I imagine that one or two of the braver ones might try to be soldiers or rugby players or sports instructors like Numbers One and Two Daughters as well.
Of course in the end we had to stop listening to her tales, and reluctantly make our way out to work, where our night has been immeasurably improved by the discovery that the police have become fed up of taxis parking all over the town, and have employed a traffic warden for the night to put tickets on all of the cars which people have unhelpfully parked on the taxi rank.
This was an unspeakable happiness, and has made us all feel massively more cheerful. I think it is nice that nobody interferes with you after six o’ clock when the traffic wardens go home, but on the other hand it is hard work to have no space on the taxi rank because it is full of abandoned cars.

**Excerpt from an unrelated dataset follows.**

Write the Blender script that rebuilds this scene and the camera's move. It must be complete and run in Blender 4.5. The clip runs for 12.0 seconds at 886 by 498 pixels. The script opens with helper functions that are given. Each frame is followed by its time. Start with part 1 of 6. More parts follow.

It took a while before everybody found out about it, because obviously as soon as the police appeared with a traffic warden, every taxi in the village suddenly remembered an urgent appointment somewhere else and disappeared, just to be on the safe side. I didn’t, because I have got a good book, and the first I knew of it was when they appeared at my window, grinning, to tell me about it.
It is not often that a person’s day is improved by the presence of a traffic warden. I think I can consider myself fortunate.
What a splendid job they are doing.
The picture is a tree in the grounds of Lucy’s school that I like very much. It has the distinguishing quality of being that rare thing, a truly ugly tree.